Every January, the performing arts take over New York City. More than a dozen festivals, showcases, and conventions devoted to new jazz, opera, dance, and other fields are planned for this month. Amid the frenzy of creativity, one smaller programme stands out for doing something different, focusing not on a specific art form but on a group of people. The First Nations Dialogues Lenapehoking/New York (until 12 January) is a series of events spotlighting Indigenous artists, who are chronically underrepresented in contemporary performance, especially in the US. Organised by the choreographer Emily Johnson, Vallejo Gantner, the former artistic director of Performance Space 122, and the Australian company BlakDance, the dialogues will also mark the launch of a much larger undertaking: the Global First Nations Performance Network, a group dedicated to promoting Indigenous performance internationally.

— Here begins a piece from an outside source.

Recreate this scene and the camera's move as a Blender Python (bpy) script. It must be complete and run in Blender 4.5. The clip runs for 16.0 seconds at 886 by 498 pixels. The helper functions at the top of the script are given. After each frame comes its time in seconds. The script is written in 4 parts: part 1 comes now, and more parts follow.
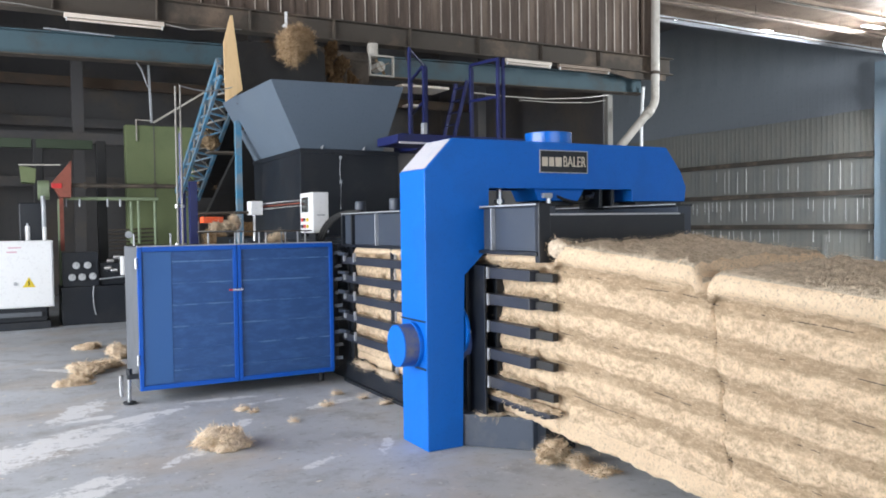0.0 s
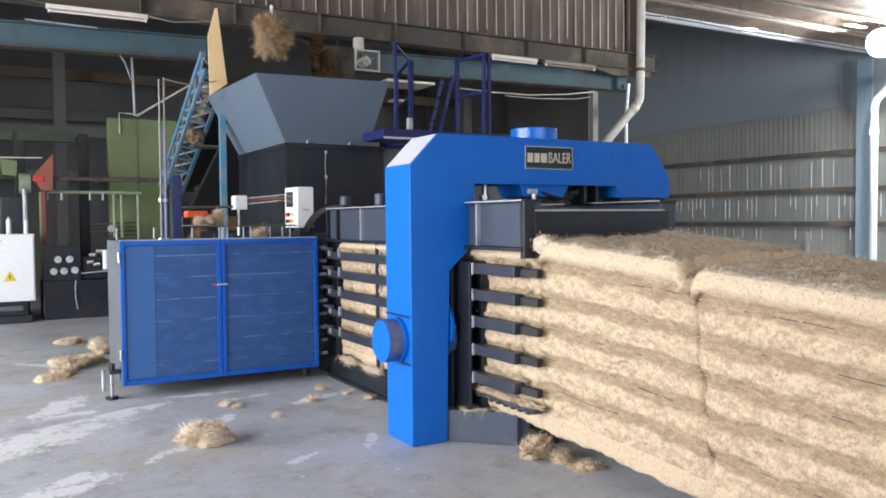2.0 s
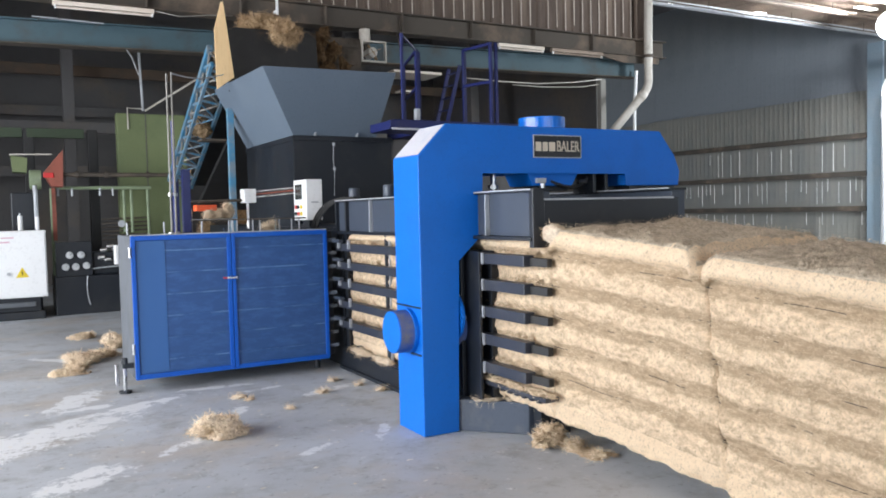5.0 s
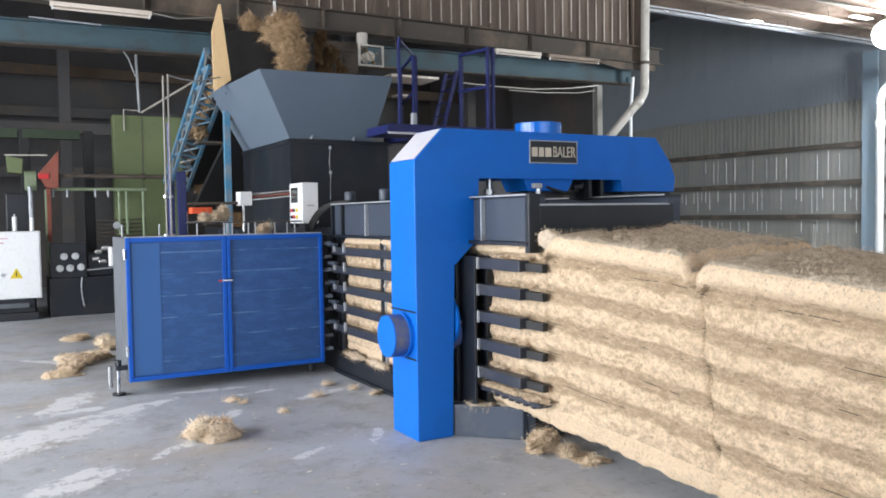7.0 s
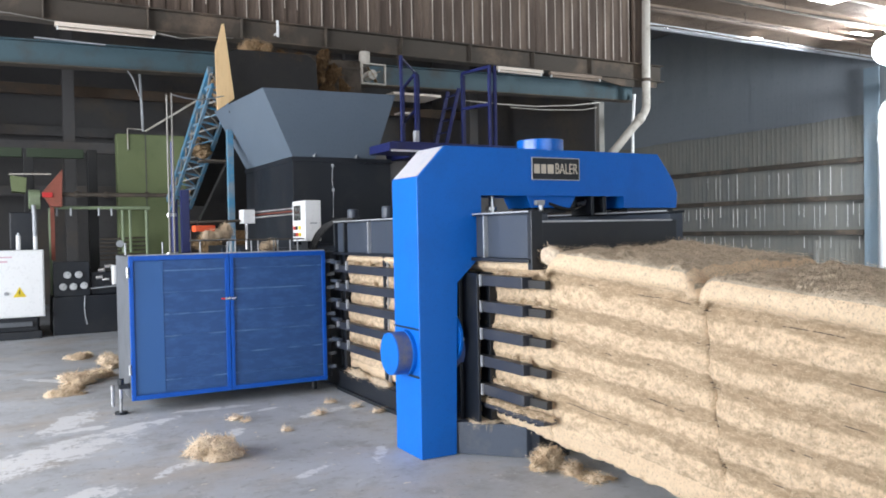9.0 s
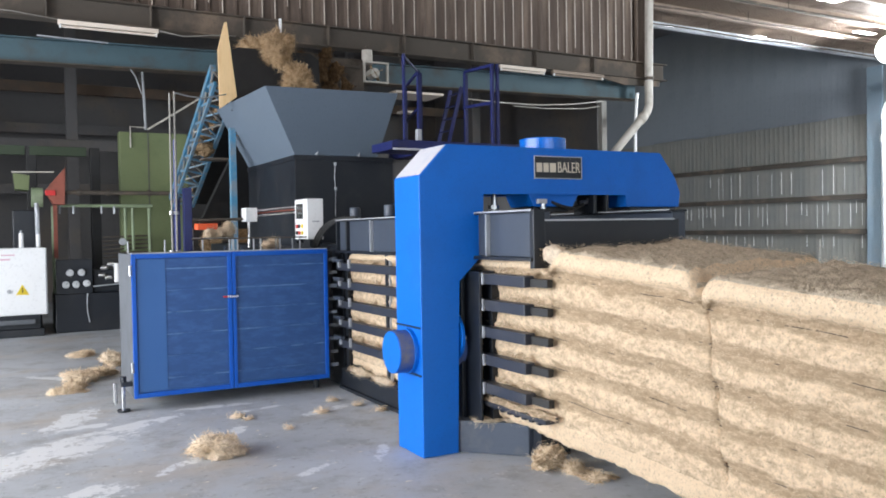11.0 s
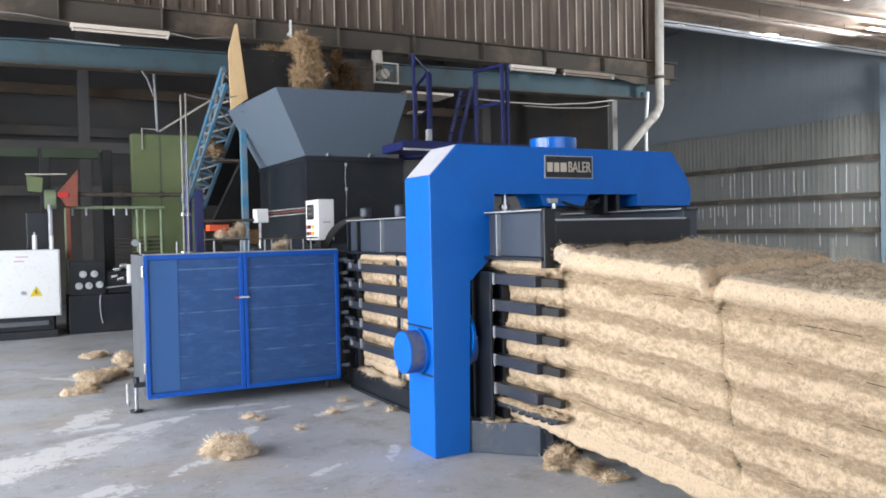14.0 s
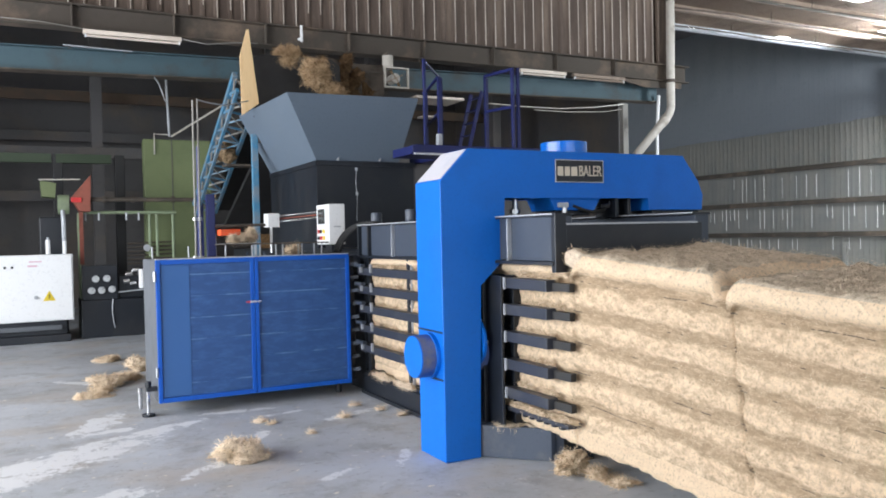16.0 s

“We are changing this field and ultimately the world by centering Indigenous stories, voices, and artists,” says Johnson, who comes from Alaska and is of Yup’ik descent. “That is really the key here.” The small group of people and organisations that are building the performance network, which is starting as a three-year pilot programme, are meeting during sessions held as part of the First Nation Dialogues this week. The network will ultimately expand to become “truly, globally Indigenous,” Johnson says, but right now all the partners are located in Australia, Canada, or the US, the three countries “where the relationships are right now”.
The primary goal is to commission, fund and tour work by Indigenous artists. Gantner stresses that that process must be led by Indigenous people, meaning that partner institutions, many of which are run by white people, will need to be decolonised—or indigenised, to use Johnson’s preferred term. Institutions will be expected to present a certain number of Indigenous works per year and to build connections with their local Indigenous communities. One way to do this is through the practice of land acknowledgement, which is widespread in Australia and Canada but only just starting to happen here.
The US is “about 25 years off the mark” when it comes to engaging with Indigenous art, says Gantner, who is Australian but lives in New York. He thinks the American performing arts sector currently lacks the “cultural competency” to properly seek out and present such work, but hopes the network can begin to change that. “It’s designed to bring [Indigenous art] out of that bubble and put it in front of a whole range of audiences. We want to build sustainability in society at large and get it out of the pigeonhole that this is only for Native audiences.”
In other words, “we’re trying to make sure that the demand for the work grows as quickly as the supply.”
Still, the global nature of the network is as important as any shifts that might occur in the US. Although funding is tied, for now, to national systems and institutions, Gantner and Johnson said that the performance network would try to find ways to think and move beyond colonial borders.
For both of them, the time feels right for this undertaking—they see it as a moment with radical potential and a project with expansive possibilities. With an action as seemingly simple as investing in Indigenous culture, Johnson says, “You’re generating the possibility for further work. You’re developing the possibility for relationships that haven’t been in existence yet. You’re developing the possibility for settler colonial communities to come into an understanding of where they are and what they have taken.”
That, she said, has implications well beyond the performing arts. “There’s such a possibility there for healing and growth.”